(What you need to do): Repeat every line of the data exactly, but not the pictures.

(Data section):
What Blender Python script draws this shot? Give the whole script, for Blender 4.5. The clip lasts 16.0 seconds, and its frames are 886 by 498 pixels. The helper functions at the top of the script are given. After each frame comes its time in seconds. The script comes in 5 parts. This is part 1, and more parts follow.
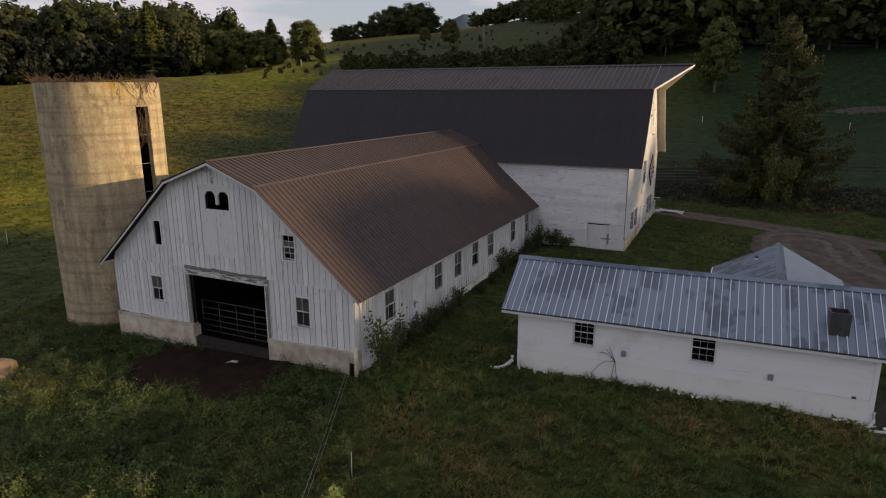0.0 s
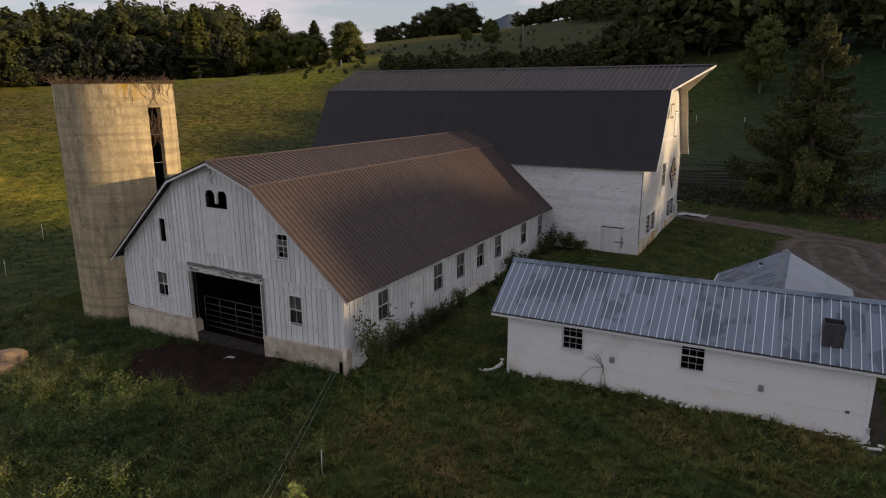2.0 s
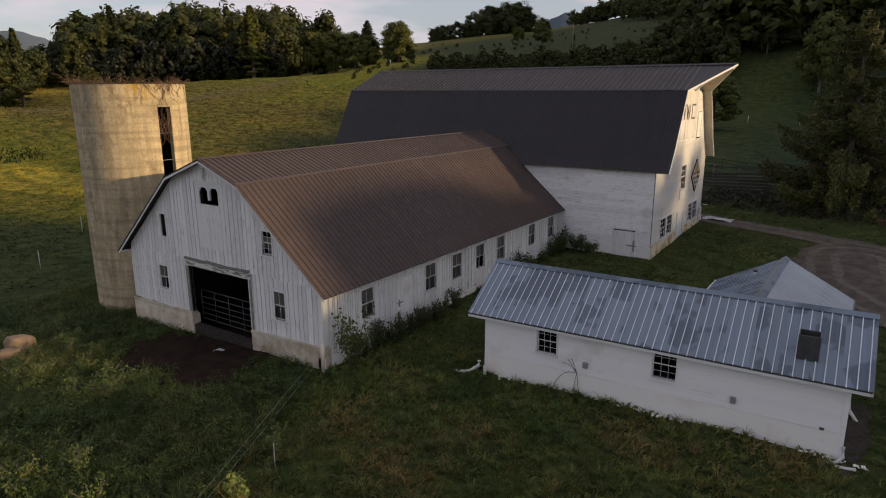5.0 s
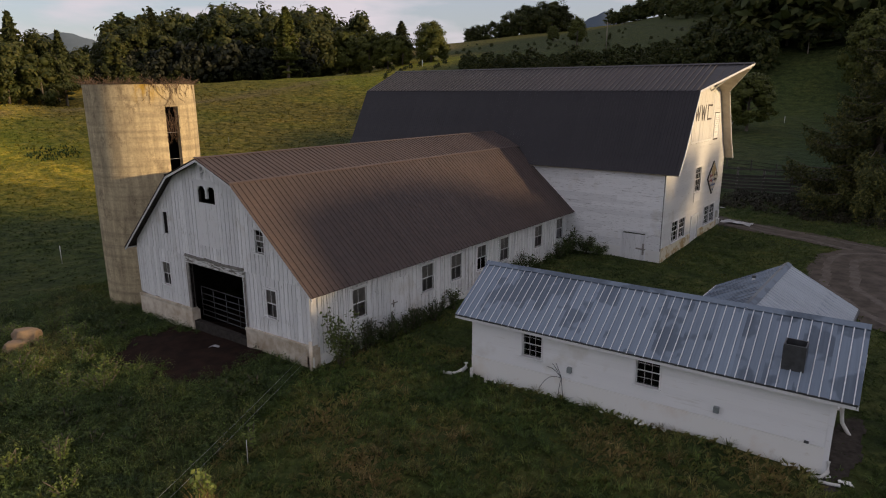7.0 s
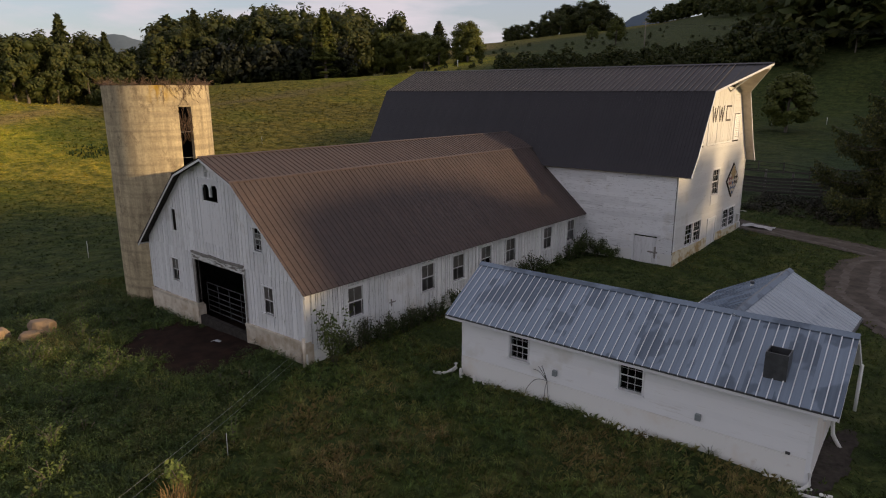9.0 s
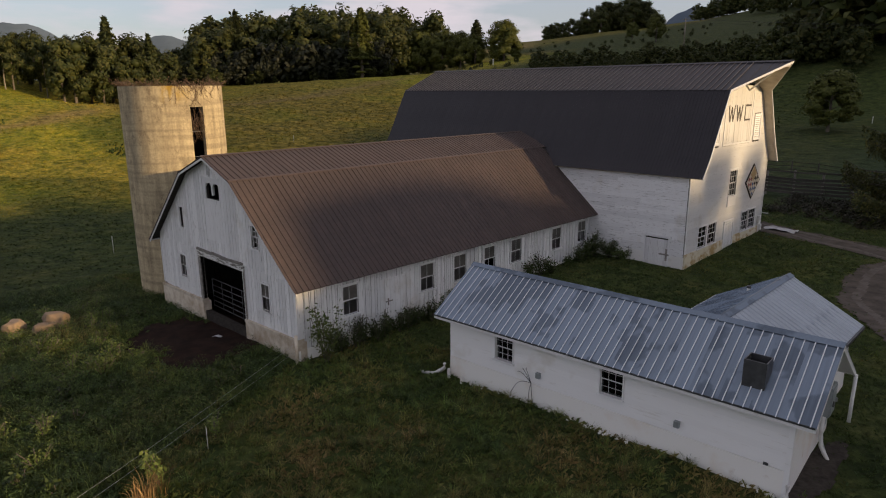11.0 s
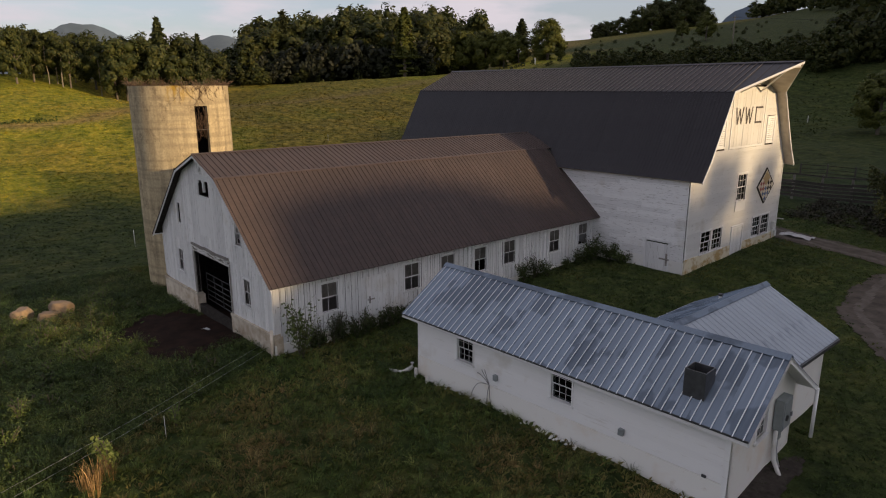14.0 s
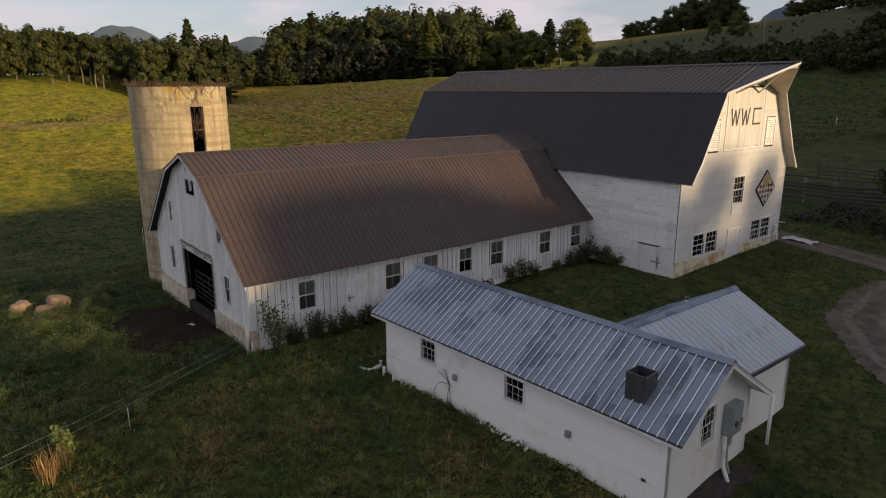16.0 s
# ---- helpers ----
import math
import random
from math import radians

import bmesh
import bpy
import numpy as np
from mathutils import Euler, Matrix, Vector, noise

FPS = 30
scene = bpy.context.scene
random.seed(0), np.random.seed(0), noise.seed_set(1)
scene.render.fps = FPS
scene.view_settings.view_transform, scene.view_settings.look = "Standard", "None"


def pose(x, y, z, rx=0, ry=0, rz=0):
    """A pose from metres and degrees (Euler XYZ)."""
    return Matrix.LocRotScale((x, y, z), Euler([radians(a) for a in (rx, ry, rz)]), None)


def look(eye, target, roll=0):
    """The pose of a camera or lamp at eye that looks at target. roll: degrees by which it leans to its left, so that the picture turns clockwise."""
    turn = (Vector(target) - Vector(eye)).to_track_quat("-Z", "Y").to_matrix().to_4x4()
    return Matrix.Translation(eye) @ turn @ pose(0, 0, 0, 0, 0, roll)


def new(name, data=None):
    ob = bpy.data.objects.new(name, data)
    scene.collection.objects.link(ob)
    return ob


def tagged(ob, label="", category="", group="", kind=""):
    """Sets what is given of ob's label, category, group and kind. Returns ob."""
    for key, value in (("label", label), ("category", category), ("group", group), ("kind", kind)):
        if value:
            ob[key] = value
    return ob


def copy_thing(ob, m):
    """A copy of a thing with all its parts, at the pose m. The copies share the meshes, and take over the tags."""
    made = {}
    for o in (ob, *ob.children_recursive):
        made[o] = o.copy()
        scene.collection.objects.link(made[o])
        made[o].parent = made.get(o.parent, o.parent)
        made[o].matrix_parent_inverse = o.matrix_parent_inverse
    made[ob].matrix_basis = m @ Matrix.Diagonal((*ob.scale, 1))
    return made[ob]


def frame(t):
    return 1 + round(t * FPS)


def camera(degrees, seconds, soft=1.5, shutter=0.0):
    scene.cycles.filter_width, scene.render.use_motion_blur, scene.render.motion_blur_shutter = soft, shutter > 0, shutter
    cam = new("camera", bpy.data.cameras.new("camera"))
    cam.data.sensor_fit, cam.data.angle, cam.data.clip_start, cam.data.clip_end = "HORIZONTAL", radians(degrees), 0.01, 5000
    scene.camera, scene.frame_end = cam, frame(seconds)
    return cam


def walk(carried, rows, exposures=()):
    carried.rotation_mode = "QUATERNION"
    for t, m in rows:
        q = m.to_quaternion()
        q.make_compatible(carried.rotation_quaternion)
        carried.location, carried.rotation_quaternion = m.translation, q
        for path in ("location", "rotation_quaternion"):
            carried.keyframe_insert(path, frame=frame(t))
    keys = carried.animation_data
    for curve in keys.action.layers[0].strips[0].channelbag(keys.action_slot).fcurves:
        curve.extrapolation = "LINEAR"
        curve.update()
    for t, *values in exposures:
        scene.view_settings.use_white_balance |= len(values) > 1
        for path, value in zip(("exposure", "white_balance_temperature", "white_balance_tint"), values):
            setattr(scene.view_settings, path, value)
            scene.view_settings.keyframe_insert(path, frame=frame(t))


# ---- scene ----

(Solved exercise):
What Blender Python script draws this shot? Give the whole script, for Blender 4.5. The clip lasts 16.0 seconds, and its frames are 886 by 498 pixels. The helper functions at the top of the script are given. After each frame comes its time in seconds. The script comes in 5 parts. This is part 1, and more parts follow.
0.0 s
2.0 s
5.0 s
7.0 s
9.0 s
11.0 s
14.0 s
16.0 s
# ---- helpers ----
import math
import random
from math import radians

import bmesh
import bpy
import numpy as np
from mathutils import Euler, Matrix, Vector, noise

FPS = 30
scene = bpy.context.scene
random.seed(0), np.random.seed(0), noise.seed_set(1)
scene.render.fps = FPS
scene.view_settings.view_transform, scene.view_settings.look = "Standard", "None"


def pose(x, y, z, rx=0, ry=0, rz=0):
    """A pose from metres and degrees (Euler XYZ)."""
    return Matrix.LocRotScale((x, y, z), Euler([radians(a) for a in (rx, ry, rz)]), None)


def look(eye, target, roll=0):
    """The pose of a camera or lamp at eye that looks at target. roll: degrees by which it leans to its left, so that the picture turns clockwise."""
    turn = (Vector(target) - Vector(eye)).to_track_quat("-Z", "Y").to_matrix().to_4x4()
    return Matrix.Translation(eye) @ turn @ pose(0, 0, 0, 0, 0, roll)


def new(name, data=None):
    ob = bpy.data.objects.new(name, data)
    scene.collection.objects.link(ob)
    return ob


def tagged(ob, label="", category="", group="", kind=""):
    """Sets what is given of ob's label, category, group and kind. Returns ob."""
    for key, value in (("label", label), ("category", category), ("group", group), ("kind", kind)):
        if value:
            ob[key] = value
    return ob


def copy_thing(ob, m):
    """A copy of a thing with all its parts, at the pose m. The copies share the meshes, and take over the tags."""
    made = {}
    for o in (ob, *ob.children_recursive):
        made[o] = o.copy()
        scene.collection.objects.link(made[o])
        made[o].parent = made.get(o.parent, o.parent)
        made[o].matrix_parent_inverse = o.matrix_parent_inverse
    made[ob].matrix_basis = m @ Matrix.Diagonal((*ob.scale, 1))
    return made[ob]


def frame(t):
    return 1 + round(t * FPS)


def camera(degrees, seconds, soft=1.5, shutter=0.0):
    scene.cycles.filter_width, scene.render.use_motion_blur, scene.render.motion_blur_shutter = soft, shutter > 0, shutter
    cam = new("camera", bpy.data.cameras.new("camera"))
    cam.data.sensor_fit, cam.data.angle, cam.data.clip_start, cam.data.clip_end = "HORIZONTAL", radians(degrees), 0.01, 5000
    scene.camera, scene.frame_end = cam, frame(seconds)
    return cam


def walk(carried, rows, exposures=()):
    carried.rotation_mode = "QUATERNION"
    for t, m in rows:
        q = m.to_quaternion()
        q.make_compatible(carried.rotation_quaternion)
        carried.location, carried.rotation_quaternion = m.translation, q
        for path in ("location", "rotation_quaternion"):
            carried.keyframe_insert(path, frame=frame(t))
    keys = carried.animation_data
    for curve in keys.action.layers[0].strips[0].channelbag(keys.action_slot).fcurves:
        curve.extrapolation = "LINEAR"
        curve.update()
    for t, *values in exposures:
        scene.view_settings.use_white_balance |= len(values) > 1
        for path, value in zip(("exposure", "white_balance_temperature", "white_balance_tint"), values):
            setattr(scene.view_settings, path, value)
            scene.view_settings.keyframe_insert(path, frame=frame(t))


# ---- scene ----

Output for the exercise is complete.